* [Problem to work on]:
Go through the data and copy every line exactly, but not the images.

* [Recorded information]:
______

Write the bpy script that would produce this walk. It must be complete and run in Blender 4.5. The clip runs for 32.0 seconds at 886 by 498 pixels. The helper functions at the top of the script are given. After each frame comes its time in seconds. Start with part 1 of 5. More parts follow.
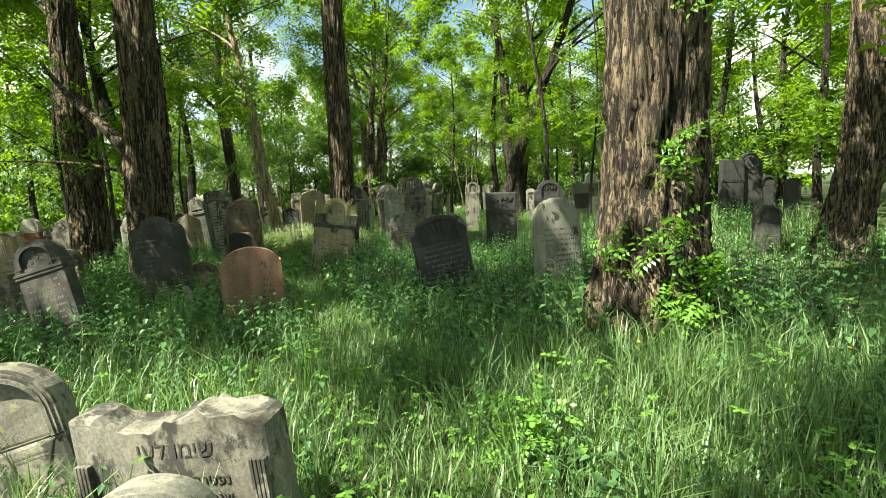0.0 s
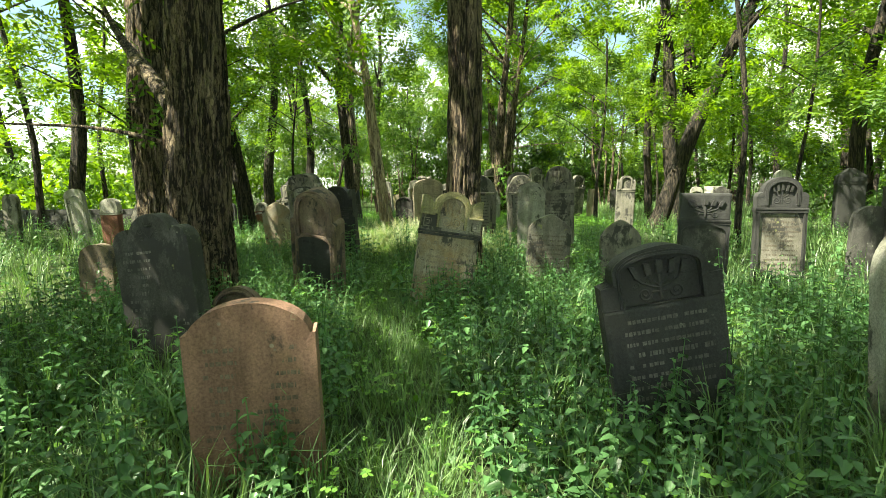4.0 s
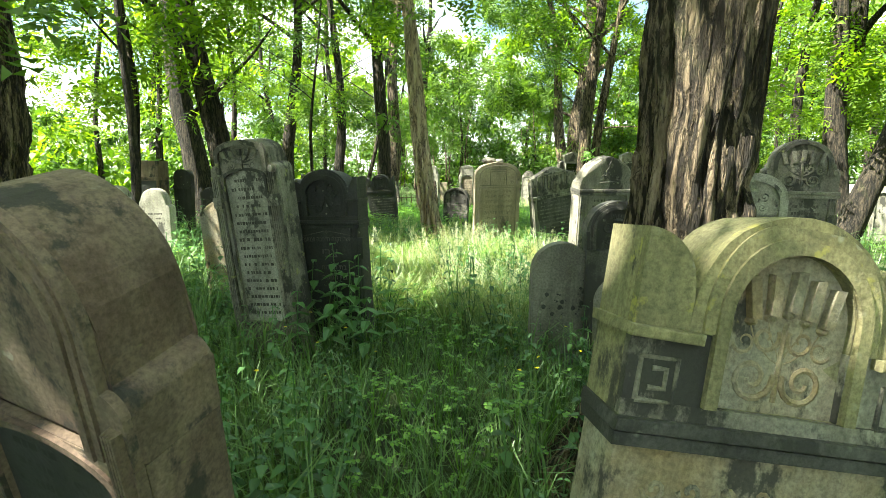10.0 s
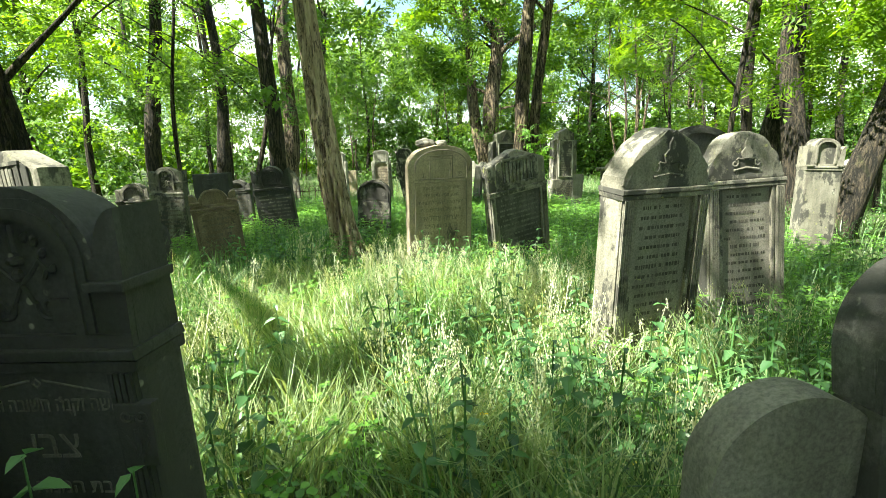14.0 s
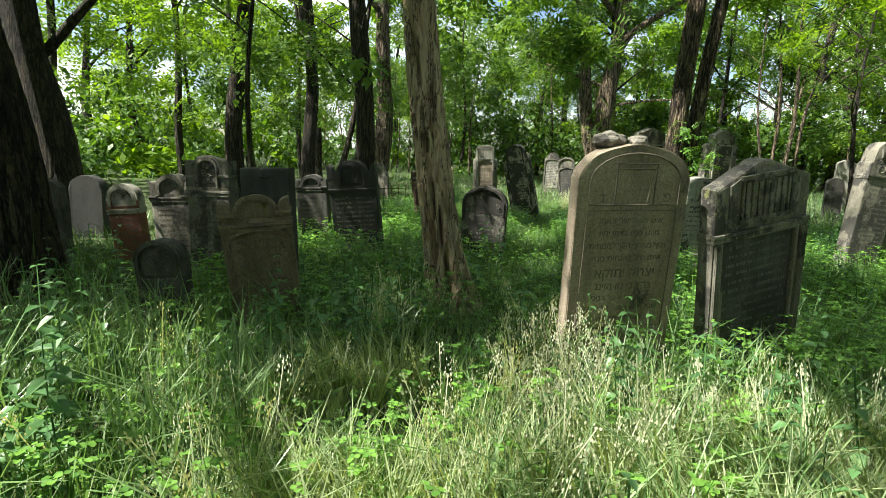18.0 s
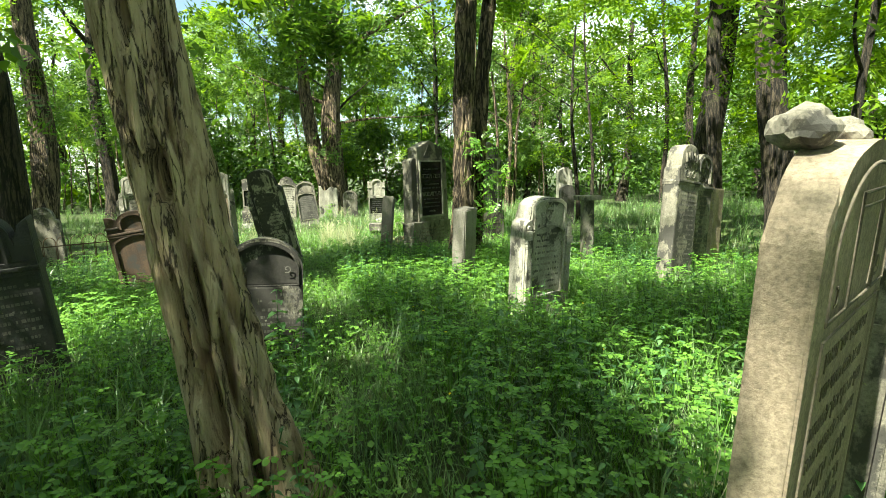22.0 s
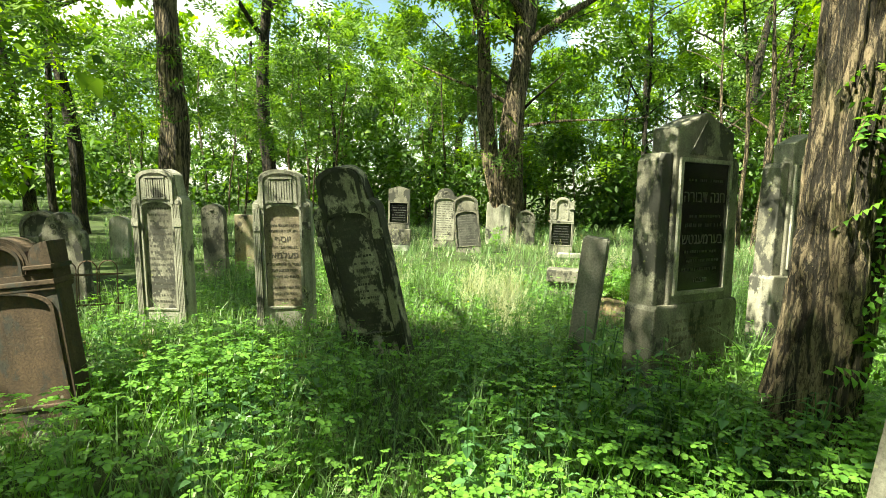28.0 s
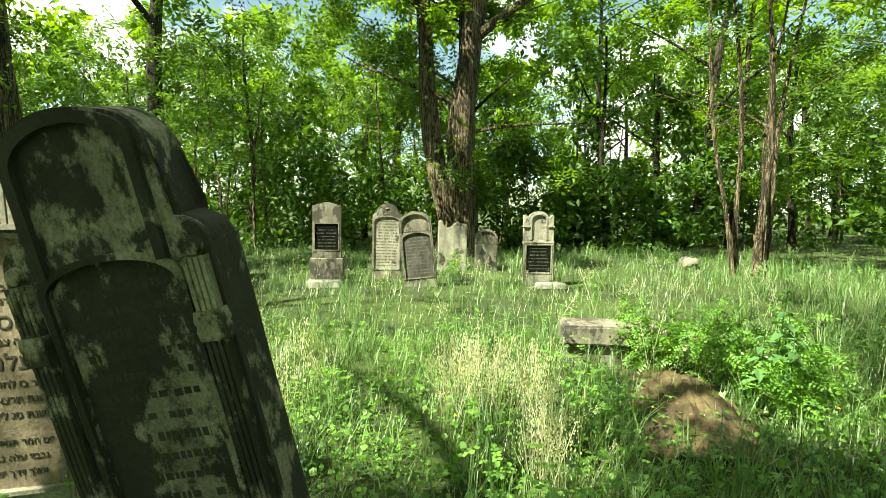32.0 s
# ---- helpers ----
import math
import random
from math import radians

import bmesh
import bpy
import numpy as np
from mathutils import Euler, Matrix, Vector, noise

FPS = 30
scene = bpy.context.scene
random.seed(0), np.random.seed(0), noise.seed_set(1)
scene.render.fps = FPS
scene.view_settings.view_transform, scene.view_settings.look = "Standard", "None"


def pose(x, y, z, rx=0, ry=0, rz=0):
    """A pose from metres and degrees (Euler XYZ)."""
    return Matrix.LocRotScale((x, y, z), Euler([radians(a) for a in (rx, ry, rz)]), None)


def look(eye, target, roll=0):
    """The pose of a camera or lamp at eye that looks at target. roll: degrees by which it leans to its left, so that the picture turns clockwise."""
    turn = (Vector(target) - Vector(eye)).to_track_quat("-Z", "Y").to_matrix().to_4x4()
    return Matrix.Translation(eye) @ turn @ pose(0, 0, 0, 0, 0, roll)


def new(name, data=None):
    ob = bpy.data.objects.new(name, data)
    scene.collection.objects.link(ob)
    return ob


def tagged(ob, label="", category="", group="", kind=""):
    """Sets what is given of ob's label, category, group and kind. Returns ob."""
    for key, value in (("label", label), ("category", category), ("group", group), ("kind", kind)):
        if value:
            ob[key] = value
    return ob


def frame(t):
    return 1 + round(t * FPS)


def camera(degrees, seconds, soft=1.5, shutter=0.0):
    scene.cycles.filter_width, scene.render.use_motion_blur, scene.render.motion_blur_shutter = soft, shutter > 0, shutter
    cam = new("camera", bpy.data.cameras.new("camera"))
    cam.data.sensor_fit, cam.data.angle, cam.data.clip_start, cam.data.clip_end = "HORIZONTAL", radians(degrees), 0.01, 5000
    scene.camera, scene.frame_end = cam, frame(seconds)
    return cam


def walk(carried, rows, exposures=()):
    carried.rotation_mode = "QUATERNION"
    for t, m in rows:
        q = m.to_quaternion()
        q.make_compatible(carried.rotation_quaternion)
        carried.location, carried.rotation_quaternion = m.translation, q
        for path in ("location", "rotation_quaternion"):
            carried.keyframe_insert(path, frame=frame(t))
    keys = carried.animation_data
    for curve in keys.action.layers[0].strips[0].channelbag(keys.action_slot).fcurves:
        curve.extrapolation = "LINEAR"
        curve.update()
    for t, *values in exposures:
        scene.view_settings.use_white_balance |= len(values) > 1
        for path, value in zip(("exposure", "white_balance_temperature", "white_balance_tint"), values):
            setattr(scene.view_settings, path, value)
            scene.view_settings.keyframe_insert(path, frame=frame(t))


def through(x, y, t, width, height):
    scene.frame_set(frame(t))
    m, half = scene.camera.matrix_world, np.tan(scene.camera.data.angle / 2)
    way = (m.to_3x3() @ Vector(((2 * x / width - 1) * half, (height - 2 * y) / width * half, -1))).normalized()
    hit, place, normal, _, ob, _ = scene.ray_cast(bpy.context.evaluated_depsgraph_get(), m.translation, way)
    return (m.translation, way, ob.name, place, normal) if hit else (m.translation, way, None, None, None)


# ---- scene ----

______

* [Answer]:
Write the bpy script that would produce this walk. It must be complete and run in Blender 4.5. The clip runs for 32.0 seconds at 886 by 498 pixels. The helper functions at the top of the script are given. After each frame comes its time in seconds. Start with part 1 of 5. More parts follow.
0.0 s
4.0 s
10.0 s
14.0 s
18.0 s
22.0 s
28.0 s
32.0 s
# ---- helpers ----
import math
import random
from math import radians

import bmesh
import bpy
import numpy as np
from mathutils import Euler, Matrix, Vector, noise

FPS = 30
scene = bpy.context.scene
random.seed(0), np.random.seed(0), noise.seed_set(1)
scene.render.fps = FPS
scene.view_settings.view_transform, scene.view_settings.look = "Standard", "None"


def pose(x, y, z, rx=0, ry=0, rz=0):
    """A pose from metres and degrees (Euler XYZ)."""
    return Matrix.LocRotScale((x, y, z), Euler([radians(a) for a in (rx, ry, rz)]), None)


def look(eye, target, roll=0):
    """The pose of a camera or lamp at eye that looks at target. roll: degrees by which it leans to its left, so that the picture turns clockwise."""
    turn = (Vector(target) - Vector(eye)).to_track_quat("-Z", "Y").to_matrix().to_4x4()
    return Matrix.Translation(eye) @ turn @ pose(0, 0, 0, 0, 0, roll)


def new(name, data=None):
    ob = bpy.data.objects.new(name, data)
    scene.collection.objects.link(ob)
    return ob


def tagged(ob, label="", category="", group="", kind=""):
    """Sets what is given of ob's label, category, group and kind. Returns ob."""
    for key, value in (("label", label), ("category", category), ("group", group), ("kind", kind)):
        if value:
            ob[key] = value
    return ob


def frame(t):
    return 1 + round(t * FPS)


def camera(degrees, seconds, soft=1.5, shutter=0.0):
    scene.cycles.filter_width, scene.render.use_motion_blur, scene.render.motion_blur_shutter = soft, shutter > 0, shutter
    cam = new("camera", bpy.data.cameras.new("camera"))
    cam.data.sensor_fit, cam.data.angle, cam.data.clip_start, cam.data.clip_end = "HORIZONTAL", radians(degrees), 0.01, 5000
    scene.camera, scene.frame_end = cam, frame(seconds)
    return cam


def walk(carried, rows, exposures=()):
    carried.rotation_mode = "QUATERNION"
    for t, m in rows:
        q = m.to_quaternion()
        q.make_compatible(carried.rotation_quaternion)
        carried.location, carried.rotation_quaternion = m.translation, q
        for path in ("location", "rotation_quaternion"):
            carried.keyframe_insert(path, frame=frame(t))
    keys = carried.animation_data
    for curve in keys.action.layers[0].strips[0].channelbag(keys.action_slot).fcurves:
        curve.extrapolation = "LINEAR"
        curve.update()
    for t, *values in exposures:
        scene.view_settings.use_white_balance |= len(values) > 1
        for path, value in zip(("exposure", "white_balance_temperature", "white_balance_tint"), values):
            setattr(scene.view_settings, path, value)
            scene.view_settings.keyframe_insert(path, frame=frame(t))


def through(x, y, t, width, height):
    scene.frame_set(frame(t))
    m, half = scene.camera.matrix_world, np.tan(scene.camera.data.angle / 2)
    way = (m.to_3x3() @ Vector(((2 * x / width - 1) * half, (height - 2 * y) / width * half, -1))).normalized()
    hit, place, normal, _, ob, _ = scene.ray_cast(bpy.context.evaluated_depsgraph_get(), m.translation, way)
    return (m.translation, way, ob.name, place, normal) if hit else (m.translation, way, None, None, None)


# ---- scene ----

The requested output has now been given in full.